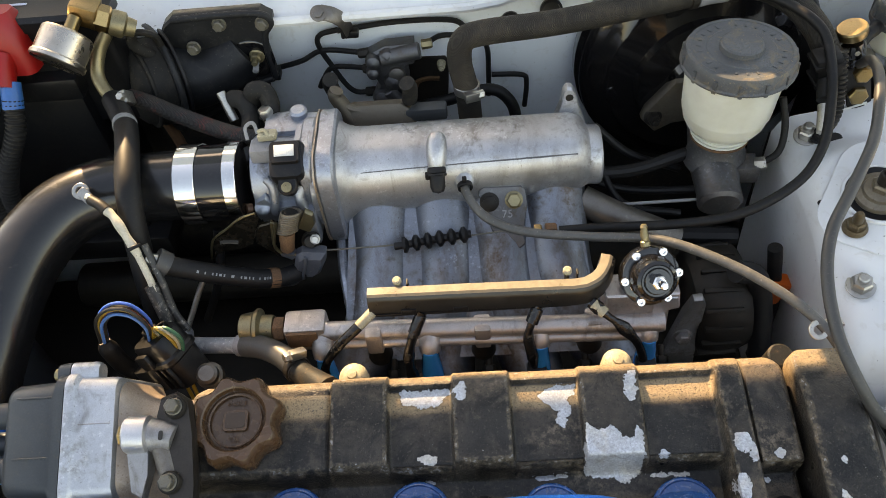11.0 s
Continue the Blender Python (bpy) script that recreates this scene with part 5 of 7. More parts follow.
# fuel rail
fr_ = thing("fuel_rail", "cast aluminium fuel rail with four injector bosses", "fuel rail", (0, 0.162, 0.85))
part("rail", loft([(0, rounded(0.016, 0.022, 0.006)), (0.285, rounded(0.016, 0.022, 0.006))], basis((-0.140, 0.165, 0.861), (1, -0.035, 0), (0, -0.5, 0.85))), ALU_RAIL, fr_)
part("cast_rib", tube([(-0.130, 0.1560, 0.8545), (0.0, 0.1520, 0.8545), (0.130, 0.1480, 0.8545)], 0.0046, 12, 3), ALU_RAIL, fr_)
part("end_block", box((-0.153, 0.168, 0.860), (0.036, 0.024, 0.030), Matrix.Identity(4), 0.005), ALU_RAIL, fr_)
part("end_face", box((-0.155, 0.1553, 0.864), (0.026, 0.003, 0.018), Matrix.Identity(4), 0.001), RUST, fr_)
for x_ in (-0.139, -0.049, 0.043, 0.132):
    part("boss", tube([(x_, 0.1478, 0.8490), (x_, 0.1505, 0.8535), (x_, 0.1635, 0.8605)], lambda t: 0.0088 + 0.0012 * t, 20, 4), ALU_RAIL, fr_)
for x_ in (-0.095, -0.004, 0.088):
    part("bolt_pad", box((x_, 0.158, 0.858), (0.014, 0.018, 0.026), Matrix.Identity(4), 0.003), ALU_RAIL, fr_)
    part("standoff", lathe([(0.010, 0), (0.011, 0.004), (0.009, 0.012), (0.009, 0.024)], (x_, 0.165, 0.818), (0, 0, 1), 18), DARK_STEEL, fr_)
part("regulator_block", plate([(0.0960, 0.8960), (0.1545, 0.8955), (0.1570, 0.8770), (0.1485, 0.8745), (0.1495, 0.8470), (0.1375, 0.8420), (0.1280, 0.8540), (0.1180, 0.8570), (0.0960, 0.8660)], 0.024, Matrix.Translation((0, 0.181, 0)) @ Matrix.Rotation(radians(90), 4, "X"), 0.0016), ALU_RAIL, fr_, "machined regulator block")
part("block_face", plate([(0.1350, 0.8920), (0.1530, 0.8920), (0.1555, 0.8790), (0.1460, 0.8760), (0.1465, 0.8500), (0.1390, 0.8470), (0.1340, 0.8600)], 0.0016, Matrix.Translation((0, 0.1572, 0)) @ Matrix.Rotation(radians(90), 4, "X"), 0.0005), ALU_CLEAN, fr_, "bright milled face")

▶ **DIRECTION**
Restate the data above word for word. Do not include the images.

▶ **OUTPUT**
11.0 s
Continue the Blender Python (bpy) script that recreates this scene with part 5 of 7. More parts follow.
# fuel rail
fr_ = thing("fuel_rail", "cast aluminium fuel rail with four injector bosses", "fuel rail", (0, 0.162, 0.85))
part("rail", loft([(0, rounded(0.016, 0.022, 0.006)), (0.285, rounded(0.016, 0.022, 0.006))], basis((-0.140, 0.165, 0.861), (1, -0.035, 0), (0, -0.5, 0.85))), ALU_RAIL, fr_)
part("cast_rib", tube([(-0.130, 0.1560, 0.8545), (0.0, 0.1520, 0.8545), (0.130, 0.1480, 0.8545)], 0.0046, 12, 3), ALU_RAIL, fr_)
part("end_block", box((-0.153, 0.168, 0.860), (0.036, 0.024, 0.030), Matrix.Identity(4), 0.005), ALU_RAIL, fr_)
part("end_face", box((-0.155, 0.1553, 0.864), (0.026, 0.003, 0.018), Matrix.Identity(4), 0.001), RUST, fr_)
for x_ in (-0.139, -0.049, 0.043, 0.132):
    part("boss", tube([(x_, 0.1478, 0.8490), (x_, 0.1505, 0.8535), (x_, 0.1635, 0.8605)], lambda t: 0.0088 + 0.0012 * t, 20, 4), ALU_RAIL, fr_)
for x_ in (-0.095, -0.004, 0.088):
    part("bolt_pad", box((x_, 0.158, 0.858), (0.014, 0.018, 0.026), Matrix.Identity(4), 0.003), ALU_RAIL, fr_)
    part("standoff", lathe([(0.010, 0), (0.011, 0.004), (0.009, 0.012), (0.009, 0.024)], (x_, 0.165, 0.818), (0, 0, 1), 18), DARK_STEEL, fr_)
part("regulator_block", plate([(0.0960, 0.8960), (0.1545, 0.8955), (0.1570, 0.8770), (0.1485, 0.8745), (0.1495, 0.8470), (0.1375, 0.8420), (0.1280, 0.8540), (0.1180, 0.8570), (0.0960, 0.8660)], 0.024, Matrix.Translation((0, 0.181, 0)) @ Matrix.Rotation(radians(90), 4, "X"), 0.0016), ALU_RAIL, fr_, "machined regulator block")
part("block_face", plate([(0.1350, 0.8920), (0.1530, 0.8920), (0.1555, 0.8790), (0.1460, 0.8760), (0.1465, 0.8500), (0.1390, 0.8470), (0.1340, 0.8600)], 0.0016, Matrix.Translation((0, 0.1572, 0)) @ Matrix.Rotation(radians(90), 4, "X"), 0.0005), ALU_CLEAN, fr_, "bright milled face")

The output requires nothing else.